Wurden im Laufe der Jahre ganze Klaviaturen mit Kunststoff belegt, kann mit Fleiß und Geschick auch ein Tastaturbelag von einem sonst ausgedienten Piano gelöst und anstelle des Kunststoffs auf die anderen Tasten aufgebracht werden. Als Beispiel sei hier der Mand-Flügel im Menü Flügel-Restaurierung genannt.
Elfenbein wurde bei hochwertigen Pianos bis in die 1980er Jahre als Tastenbelag verwendet. Für diese moderneren Klaviaturbeläge wurden meist sogenannte Solid-Plates verwendet. Hierbei wird aus einem übergroßen Elfenbeinplättchen der Teil an dem die schwarzen Tasten sind ausgeschnitten. Im Unterschied verwendete man früher zwei aneinandergefügte Plättchen, für hinten schmalere und vorne breitere Stücke. Dazu hatten die Plättchen einen Dicken-Verlauf, hinten sehr dünn und vorn etwas dicker. Dies spart nicht nur viel Elfenbein ein, sondern es führt in der Praxis auch zu einer anderen Geometrie und einer anderen Haptik. Die modernen Beläge verbrauchten viel mehr Material.

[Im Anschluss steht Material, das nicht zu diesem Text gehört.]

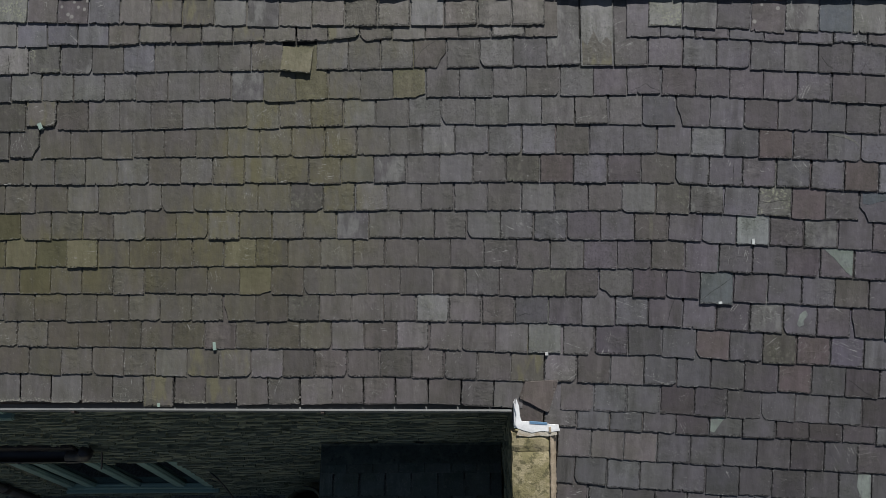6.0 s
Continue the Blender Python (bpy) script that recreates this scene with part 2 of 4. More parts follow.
BROWN = tuple((p, (c[0] * 0.84, c[1] * 0.81, c[2] * 0.77)) for p, c in OLD)
PURPLE = tuple((p, (c[0] * 1.03, c[1] * 1.02, c[2] * 1.08)) for p, c in PURPLE)
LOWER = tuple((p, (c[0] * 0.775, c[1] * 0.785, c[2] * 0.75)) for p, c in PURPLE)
slate_far = slate_material("slate_far", OLD, wear=0.0)
slate_mauve = slate_material("slate_mauve", tuple((p, (c[0] * 1.1, c[1] * 1.055, c[2] * 1.06)) for p, c in OLD), moss=0.35)
slate_top = slate_material("slate_top", tuple((p, (c[0] * 1.2, c[1] * 1.17, c[2] * 1.1)) for p, c in OLD), moss=0.45, lichen=0.15, wear=1.8)
slate_slipped = slate_material("slate_slipped", ((0.0, (0.142, 0.134, 0.086)), (1.0, (0.142, 0.134, 0.086))), moss=0.0)
slate_eaves = slate_material("slate_eaves", OLD, moss=0.5, frost=0.7)
slate_purple = slate_material("slate_purple", PURPLE, moss=0.0)
slate_brown = slate_material("slate_brown", BROWN, moss=0.9)
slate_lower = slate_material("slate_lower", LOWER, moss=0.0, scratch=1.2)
slate_worn = slate_material("slate_worn", ((0.0, (0.185, 0.178, 0.179)), (0.5, (0.225, 0.218, 0.221)), (1.0, (0.2, 0.193, 0.203))), moss=0.05, lichen=0.1, wear=1.6)
slate_red = slate_material("slate_red", ((0.0, (0.098, 0.081, 0.084)), (1.0, (0.104, 0.085, 0.087))), moss=0.0)
slate_spotted = slate_material("slate_spotted", ((0.0, (0.095, 0.084, 0.09)), (1.0, (0.1, 0.088, 0.094))), moss=0.0, dots=0.7)
slate_white = slate_material("slate_white", ((0.0, (0.165, 0.17, 0.158)), (1.0, (0.175, 0.18, 0.168))), moss=0.0, lichen=0.75)
slate_loose = slate_material("slate_loose", ((0.0, (0.108, 0.092, 0.084)), (1.0, (0.108, 0.092, 0.084))), moss=0.0, scratch=0.4, wear=0.2)
slate_gap = slate_material("slate_gap", ((0.0, (0.02, 0.02, 0.02)), (1.0, (0.024, 0.023, 0.022))), moss=0.0, scratch=0.0)
slate_pale = slate_material("slate_pale", ((0.0, (0.146, 0.146, 0.144)), (1.0, (0.165, 0.164, 0.163))), moss=0.12, lichen=0.12)
slate_green = slate_material("slate_green", ((0.0, (0.165, 0.177, 0.176)), (1.0, (0.185, 0.195, 0.192))), moss=0.0, scratch=0.6)
slate_teal = slate_material("slate_teal", ((0.0, (0.086, 0.098, 0.101)), (1.0, (0.097, 0.108, 0.112))), moss=0.0, scratch=0.5)
slate_fresh = slate_material("slate_fresh", ((0.0, (0.187, 0.223, 0.205)), (1.0, (0.212, 0.243, 0.225))), moss=0.0, scratch=0.5, smear=(0.125, 0.135, 0.132), across=(20.0, 5.0, 14.0))
slate_mossy = slate_material("slate_mossy", ((0.0, (0.07, 0.068, 0.04)), (1.0, (0.085, 0.08, 0.046))), moss=0.3)
slate_dark = slate_material("slate_dark", ((0.0, (0.074, 0.07, 0.063)), (1.0, (0.084, 0.08, 0.072))), moss=0.0, lichen=0.2)
slate_yellow = slate_material("slate_yellow", ((0.0, (0.103, 0.097, 0.086)), (1.0, (0.112, 0.105, 0.093))), moss=0.0, smear=(0.122, 0.114, 0.07), across=(11.0, 5.0, 3.5))
slate_olive = slate_material("slate_olive", ((0.0, (0.112, 0.105, 0.067)), (1.0, (0.122, 0.115, 0.074))), moss=0.3, wear=0.4)
slate_steel = slate_material("slate_steel", ((0.0, (0.072, 0.083, 0.096)), (1.0, (0.08, 0.092, 0.106))), moss=0.0, wear=0.3)
slate_patina = slate_material("slate_patina", ((0.0, (0.15, 0.156, 0.151)), (1.0, (0.158, 0.164, 0.159))), moss=0.0, lichen=0.1)
slate_violet = slate_material("slate_violet", ((0.0, (0.09, 0.083, 0.104)), (1.0, (0.1, 0.092, 0.114))), moss=0.0)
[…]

Früher schien das Material im Verhältnis zur Arbeitszeit wohl teurer gewesen zu sein.
So oder so halfen den Elefanten erst verschiedene Artenschutz-Abkommen, die letztendlich die Einfuhr von Elfenbein in die EU stoppten. Viel zu spät ging dieses sehr düstere Kapitel der Klavierbaugeschichte zu Ende. Seitdem werden fast ausschließlich Kunststoffbeläge verwendet, die viele Pianisten überhaupt nicht zufriedenstellen können. Ein kleiner Lichtstreifen am Horizont ist da vielleicht das synthetische Elfenbein der Firma Ivortec.